On 21 November, the Anglo-Portuguese expeditionary force, bolstered by the 38-gun Portuguese Navy frigate Glória, arrived at the River Plate. McNamara decided against launching an attack after discovering that the Spanish defenders were already informed of the outbreak of war. He then ordered his fleet to sail towards Colónia do Sacramento, hoping to retake the captured settlement. On 6 January 1763, the Anglo-Portuguese warships anchored offshore close to the Colónia do Sacramento fortifications. They began bombarding it while the Portuguese troopships and store ships waited further out at sea. After a three-hour bombardment of the city walls, counter-fire from the Spanish defenders caused a fire on the Lord Clive, eventually spreading to the powder magazine, which exploded, destroying the ship and killing 272 crew members, including McNamara. The damaged Ambuscade, which had suffered casualties amounting to 40 crew members killed and 105 wounded, led the defeated expedition back to Rio de Janeiro.

=== Further Spanish operations ===

On January 1763, after his refurbishment of Colónia do Sacramento, Cevallos led two columns in a sweep throughout the region of modern-day Uruguay against other Portuguese outposts. The Portuguese fort of Santa Tereza, garrisoned with only 150 unpaid and demoralized soldiers, was swiftly captured on 19 February; shortly thereafter, the Spanish moved to attack the fort of San Miguel. The fort's garrison launched an unsuccessful 400-man sortie against the 3,000-strong besieging Spaniards, which resulted in 305 Portuguese soldiers becoming prisoners of war and the capture of the fort. These offensives resulted in Portuguese governor Eloy Madureira ordering the village of Rio Grande to be abandoned in the face of the advancing Spaniards, who occupied the settlement on 24 April. There, Cevallos learned of the signing of the Treaty of Paris, which stipulated that all hostilities between the belligerent powers cease by 8 April. As a result of this, Cevallos concluded his campaign, bringing an end to hostilities in the region.

== Aftermath ==

Though the expedition did not influence the terms of the Treaty of Paris, the Spanish successes in South America contrasted with their failures in the other theatres of war, including a failed invasion of Portugal and major defeats at Havana and Manila.
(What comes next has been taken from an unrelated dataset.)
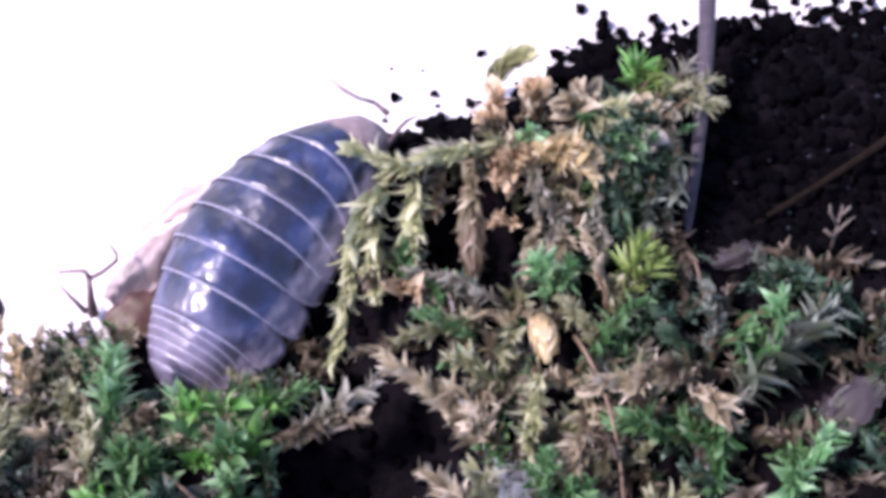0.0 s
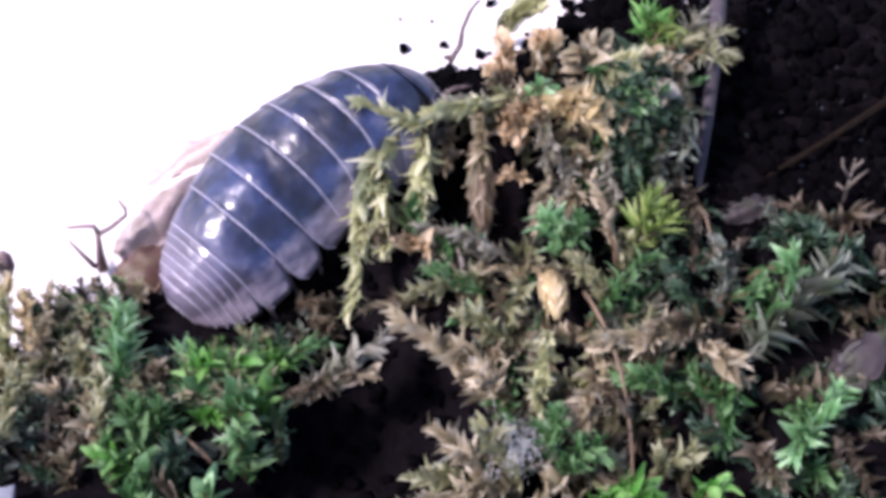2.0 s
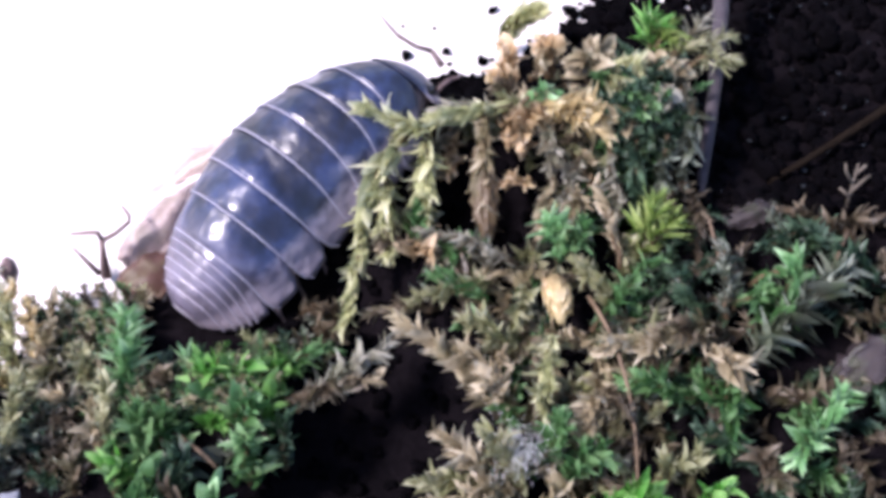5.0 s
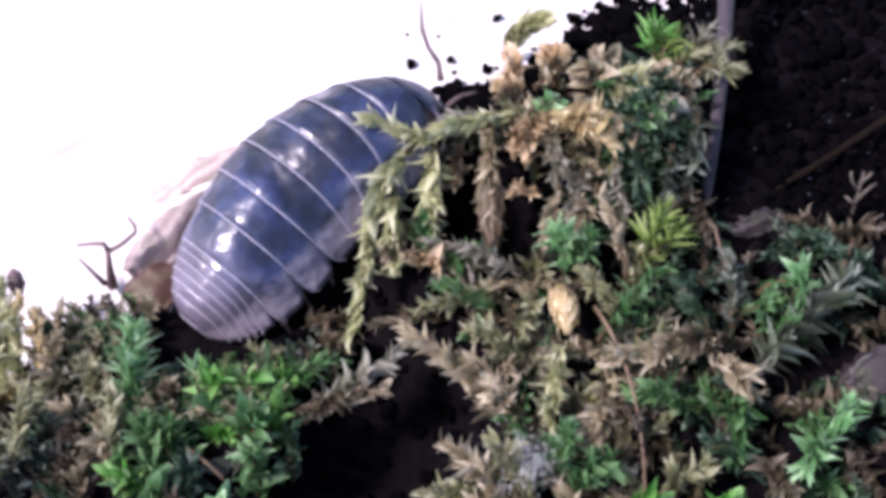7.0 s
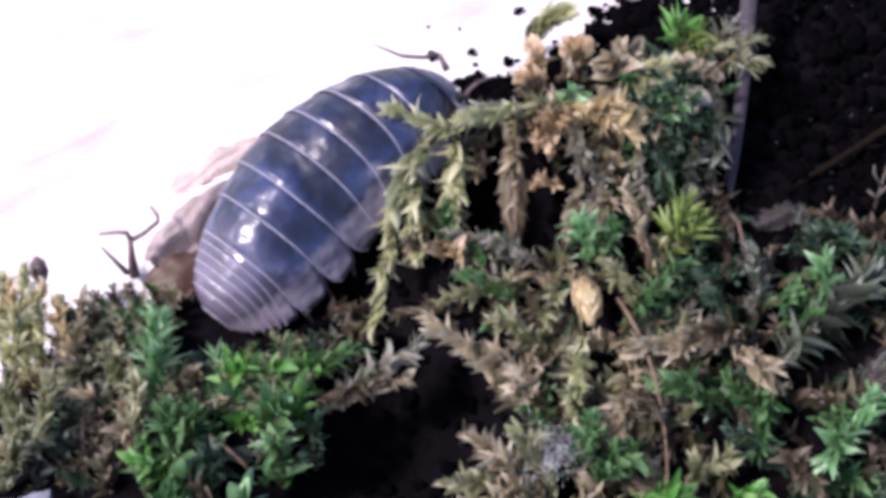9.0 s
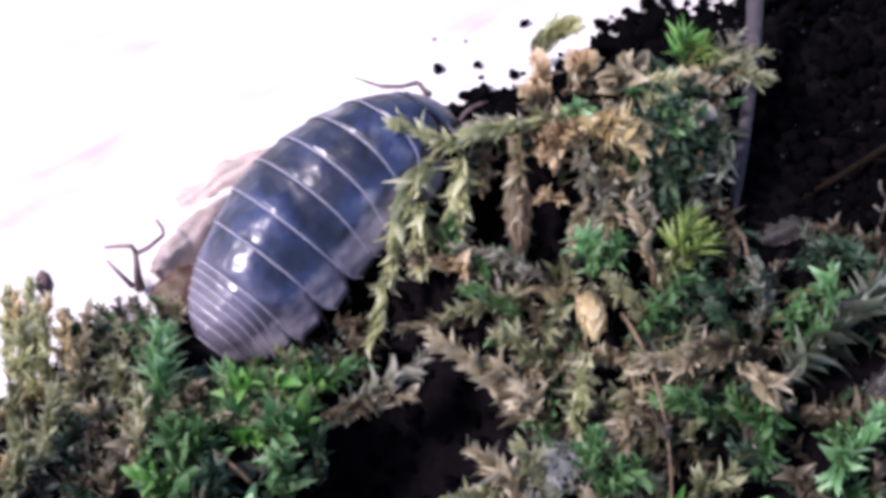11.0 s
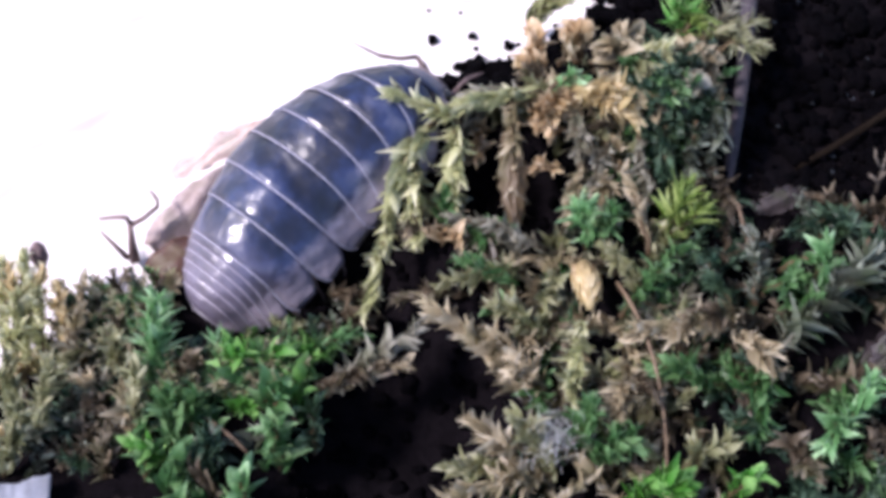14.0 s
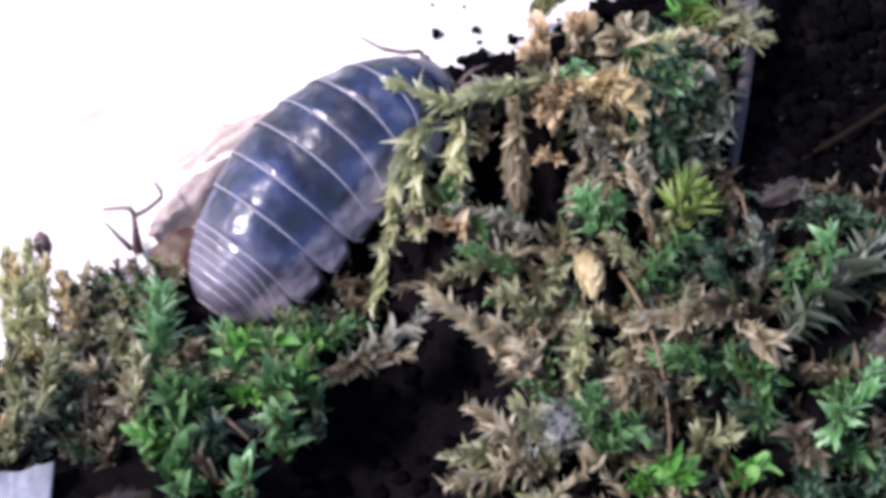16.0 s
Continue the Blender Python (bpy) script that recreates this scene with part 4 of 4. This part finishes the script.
    # withered strands
    for a, b, c in (((-8.5, -7.2, 3.5), (-7.6, -7.9, 4.4), (-6.7, -8.7, 3.7)), ((-6.9, -6.9, 3.6), (-5.9, -6.8, 4.3), (-5.0, -7.5, 3.6)), ((11.9, -1.2, 3.6), (11.4, -0.4, 4.8), (11.2, 0.9, 5.0)), ((15.4, -1.6, 4.6), (15.9, -0.8, 5.0), (16.4, 0.3, 5.0))):
        verts, faces = tube(bezier(a, b, c, 8), [0.07] * 7 + [0.03], 6)
        thing("dry_stalk", "thin withered stalk among the moss", "stalk", data=mesh_of("dry_stalk", verts, faces, TWIG if c[2] < 3 else BARK))
    # whitish fuzz of fine threads
    verts, faces = [], []
    for i in range(200):
        a = V(3.6 + rng.gauss(0, 0.45), -8.4 + rng.gauss(0, 0.42), 5.0 + rng.gauss(0, 0.25))
        d = V(rng.gauss(0, 0.2), rng.gauss(0, 0.2), rng.gauss(0.0, 0.12))
        v, f = tube(bezier(a, a + d + V(0, 0, 0.15), a + 2 * d, 4), [0.0030] * 4, 3)
        faces += [tuple(len(verts) + k for k in g) for g in f]
        verts += v
    thing("white_fuzz", "whitish cobweb-like fuzz of mould on moss", "mould", kind="stuff", data=mesh_of("white_fuzz", verts, faces, FUZZ))
    # dark cap on the olive moss
    verts, faces = tube([(-15.6, -0.5, 2.6), (-15.6, -0.3, 3.0), (-15.62, -0.1, 3.35), (-15.65, 0.05, 3.55)], (0.2, 0.36, 0.3, 0.08), 9)
    thing("seed_pod", "dark brown round seed pod on olive moss", "pod", data=mesh_of("seed_pod", verts, faces, DARK_TWIG))


build_litter()


# ---- the woodlouse ----
def shell_material():
    """Slate-blue horn, mottled, with pale oval marks, lilac skirts and a wet film."""
    k = Mat("woodlouse_shell")
    pos = k.coords()
    axes = k.node("SeparateXYZ", Vector=k.node("TexCoord").outputs["UV"])
    side = axes.outputs["Y"]
    mottle = k.noise(520, 5, 0.7)
    cloud = k.noise(420, 2.5, 0.5)
    fine = k.noise(6000, 3, 0.6)
    both = k.math("ADD", k.math("MULTIPLY", mottle, 0.55), k.math("MULTIPLY", cloud, 0.45))
    base = k.ramp(both, (0.38, (0.004, 0.005, 0.011)), (0.47, (0.009, 0.013, 0.032)), (0.56, (0.021, 0.031, 0.078)), (0.68, (0.085, 0.092, 0.130)))
    cells = k.node("TexVoronoi", Scale=560.0, Vector=pos)
    spot = k.ramp(cells.outputs["Distance"], (0.12, (1, 1, 1)), (0.30, (0, 0, 0)))
    chosen = k.ramp(k.node("SeparateXYZ", Vector=cells.outputs["Color"]).outputs["X"], (0.55, (0, 0, 0)), (0.62, (1, 1, 1)))
    base = k.mix(k.math("MULTIPLY", k.math("MULTIPLY", spot, chosen), 0.6), base, (0.24, 0.23, 0.26))
    pale = k.ramp(k.math("ADD", side, k.math("MULTIPLY", mottle, 0.34)), (0.84, (0, 0, 0)), (1.26, (1, 1, 1)))
    tail = k.ramp(k.math("SUBTRACT", 1.0, axes.outputs["X"]), (0.74, (0, 0, 0)), (0.90, (1, 1, 1)))
    base = k.mix(k.math("MULTIPLY", pale, 0.85), base, (0.25, 0.22, 0.26))
    base = k.mix(k.math("MULTIPLY", tail, k.math("ADD", 0.0, k.math("MULTIPLY", both, 1.05))), base, (0.17, 0.145, 0.175))
    k.set(Base_Color=base, Roughness=k.ramp(mottle, (0.35, (0.50,) * 3), (0.65, (0.34,) * 3)), Specular_IOR_Level=0.4, Coat_Weight=0.38, Coat_Roughness=0.2)
    normal = k.bump(k.math("ADD", k.math("MULTIPLY", cloud, 1.0), k.math("MULTIPLY", fine, 0.015)), 0.9, 0.0007)
    k.put(k.bsdf.inputs["Coat Normal"], normal)
    return k.m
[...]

As historian Manuel Fernández Álvarez noted:

 In January 1762, Spain opened hostilities with England [and against Portugal on 5 May 1762]. However, the effects were very different from those expected... The outcome: the loss of Havana and Manila [and most of the Rio Negro Valley in North Brazil] while our army engaged an unfortunate ground campaign against Portugal. Only the conquest of Colónia do Sacramento by Pedro Cevallos, from Uruguay, put a positive note on the Spanish side, but however, had no influence on subsequent agreements that ended the war.
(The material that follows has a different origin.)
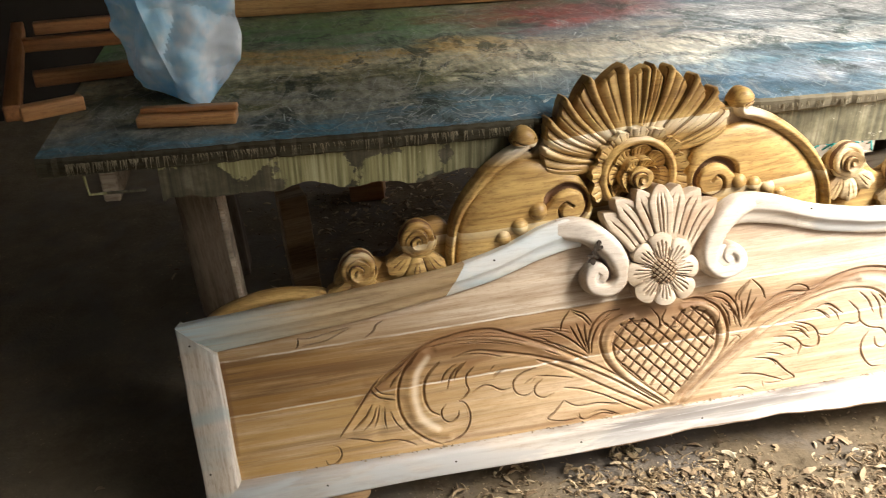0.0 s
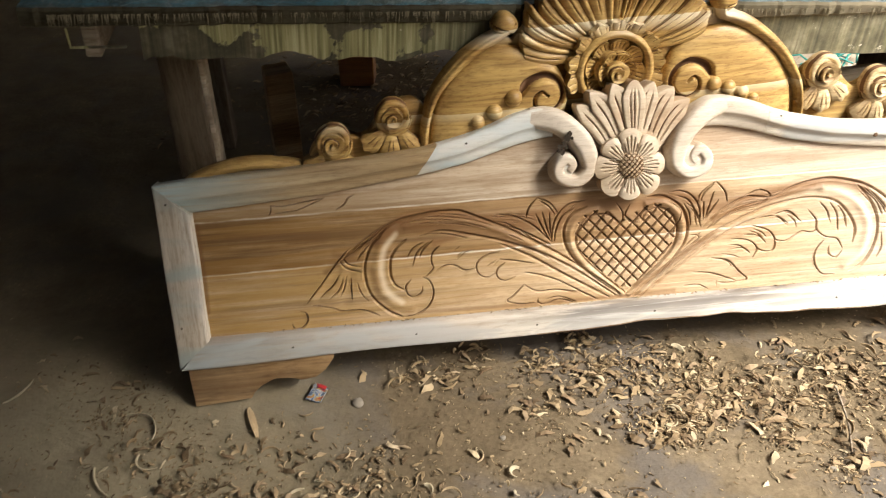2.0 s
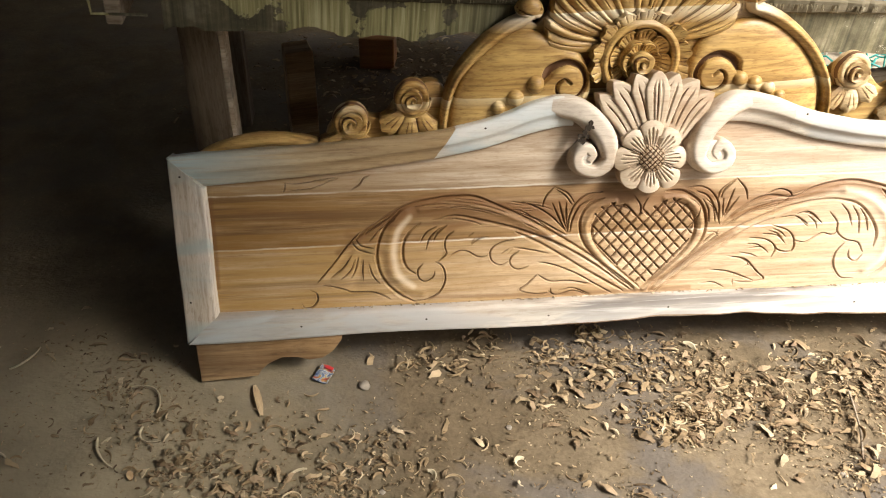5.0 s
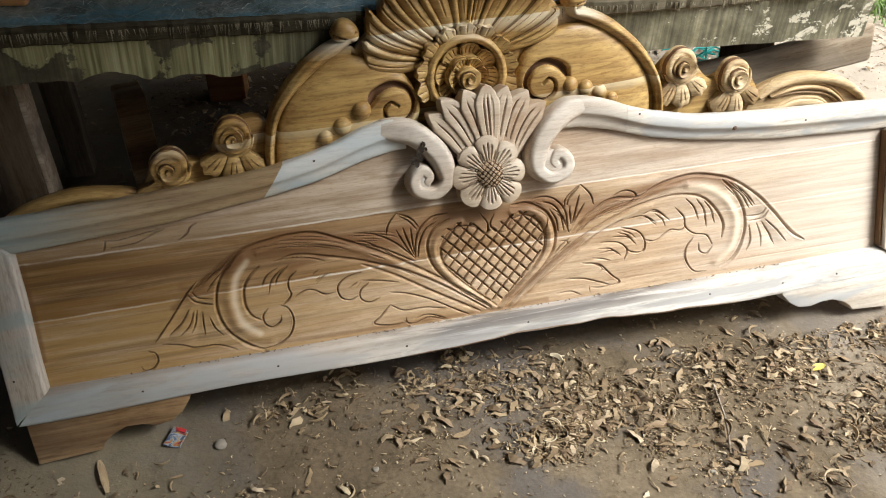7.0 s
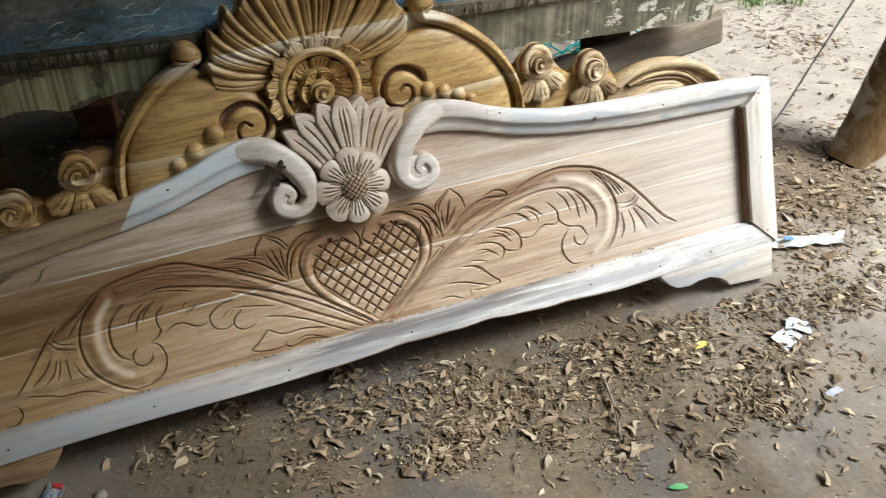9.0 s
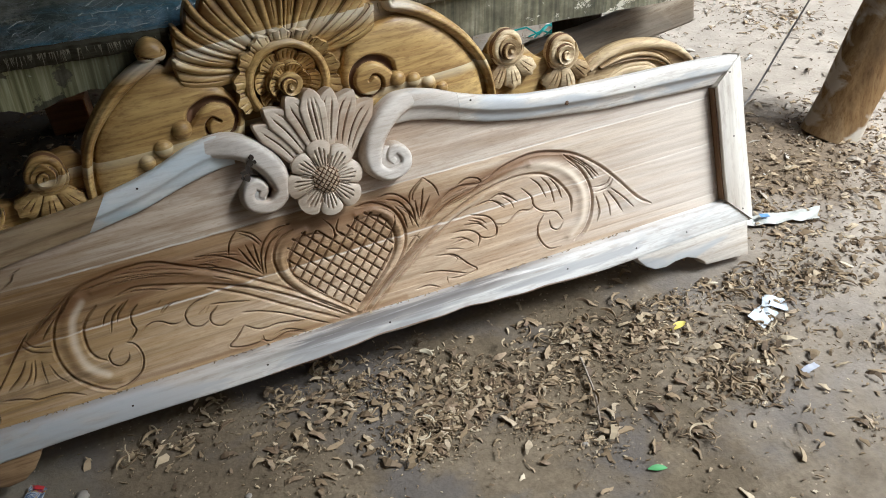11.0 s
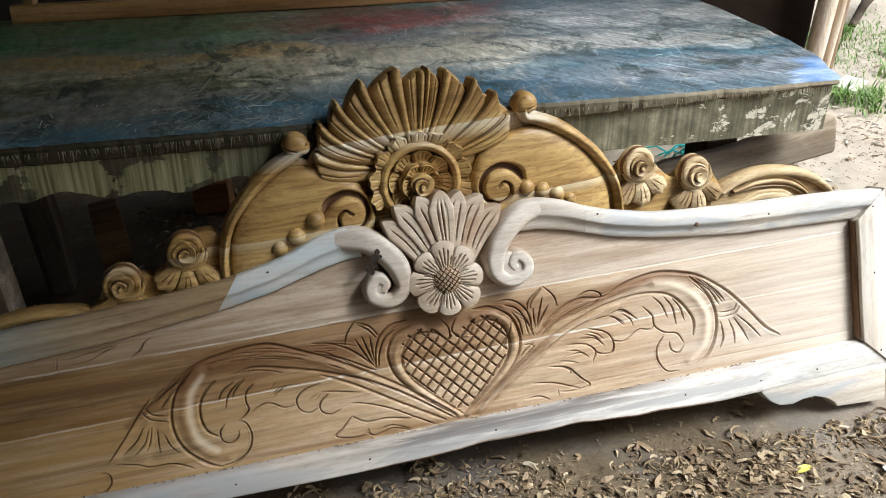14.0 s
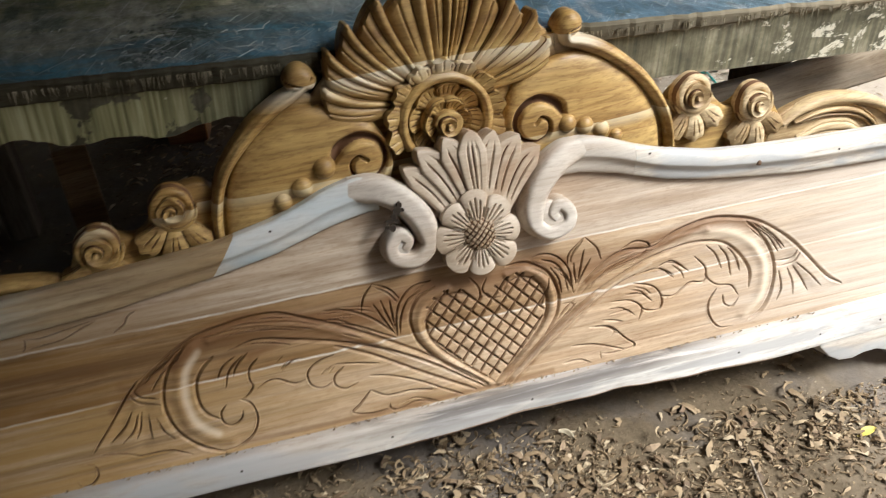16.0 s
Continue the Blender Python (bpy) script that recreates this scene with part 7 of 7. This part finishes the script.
def litter(name, label, count, seed, draw, size, mat="chips"):
    rs = random.Random(seed)
    buf = ([], [])
    k = 0
    while k < count:
        x, y = draw(rs)
        if blocked(x, y):
            continue
        L = size[0] + (size[1] - size[0]) * rs.random() ** 3.0
        w = min(0.013, L * (0.14 + 0.46 * rs.random() ** 1.3))
        shaving(buf, x, y, rough_ground(x, y) + 0.001 + 0.008 * rs.random() ** 3, L, w, 0.0007 + 0.0014 * rs.random(), 0.05 + 0.5 * rs.random() ** 2, rs.random() * 6.28, rs.gauss(0, 0.15), rs.gauss(0, 0.26), rs)
        k += 1
    ob = part(name, mesh_of(*buf), mat, smooth=False)
    tagged(ob, label, "wood shavings", kind="stuff")
    return ob


def heap(cx, cy, sx, sy):
    return lambda rs: (rs.gauss(cx, sx), rs.gauss(cy, sy))


def drawn(*heaps):
    tot = sum(h[0] for h in heaps)

    def f(rs):
        q = rs.random() * tot
        for wgt, h in heaps:
            if q < wgt:
                return h(rs)
            q -= wgt
        return heaps[-1][1](rs)
    return f


def clusters(n, seed, area, spread=(0.014, 0.05)):
    """Chips fall in uneven drifts: a draw from many small heaps inside an area."""
    rs = random.Random(seed)
    hs = [(rs.random() ** 2 + 0.08, *area(rs), rs.uniform(*spread)) for _ in range(n)]
    tot = sum(h[0] for h in hs)

    def f(rs2):
        q = rs2.random() * tot
        for wgt, x, y, s in hs:
            if q < wgt:
                return rs2.gauss(x, s * 1.3), rs2.gauss(y, s)
            q -= wgt
        return hs[0][1:3]
    return f


near = clusters(64, 31, drawn((5, heap(0.36, -0.17, 0.28, 0.13)), (4, heap(0.70, -0.12, 0.24, 0.15)), (2, heap(0.05, -0.13, 0.16, 0.07)), (1.6, heap(-0.3, -0.14, 0.25, 0.12))))
right = clusters(40, 32, drawn((3, heap(1.1, 0.02, 0.18, 0.2)), (3, heap(1.32, 0.28, 0.2, 0.15)), (3, lambda rs: (rs.uniform(0.95, 2.6), rs.uniform(0.2, 1.9)))), (0.04, 0.12))
left = clusters(22, 33, drawn((2, heap(-0.95, -0.18, 0.3, 0.16)), (1, heap(-0.5, -0.25, 0.3, 0.2))), (0.02, 0.06))
loose = lambda rs: (rs.uniform(-1.7, 1.7), rs.uniform(-0.8, 0.12))
litter("wood_shavings", "pale curled wood chips and shavings strewn over the earth", 2100, 21, drawn((5, near), (0.8, right), (1.1, heap(0.80, -0.22, 0.16, 0.12)), (1.0, left), (1.1, heap(0.5, -0.3, 0.4, 0.2)), (0.9, loose)), (0.006, 0.042))
litter("leaf_litter", "pale ochre chips and dry leaf bits over the earth by the tree", 1500, 25, right, (0.008, 0.040), "ochre")
litter("fine_crumbs", "fine wood crumbs and bits scattered over the earth", 12000, 22, drawn((4, near), (2, right), (1.2, left), (3, loose), (1, lambda rs: (rs.uniform(0.9, 2.6), rs.uniform(0.2, 2.0)))), (0.003, 0.011))
litter("shavings_under_table", "wood shavings heaped on the ground behind the table", 1500, 23, drawn((3, heap(-0.35, 1.35, 0.25, 0.25)), (2, lambda rs: (rs.uniform(-1.2, 1.1), rs.uniform(0.6, 2.3)))), (0.010, 0.040))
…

Upon receiving news of Cevallos' successes in South America, Charles III responded by saying:

 [This victory] fills me with joy for the honour of my troops, since for everything else it is not that way.

Colónia do Sacramento was returned to Portugal as part of the terms of the Treaty of Paris, while Santa Tereza (which had been extensively refurbished on Cevallos' orders), San Miguel and Rio Grande remained under Spanish control. The Portuguese refused to accept losing control over these outposts, launching several cross-border cattle raids and harassing Spanish military elements across the border. These actions eventually resulted in an undeclared war breaking out between Spain and Portugal from 1776 to 1777. During this conflict, Cevallos recaptured Colónia do Sacramento, resulting in the settlement being permanently ceded to the Spain as part of the terms of the First Treaty of San Ildefonso.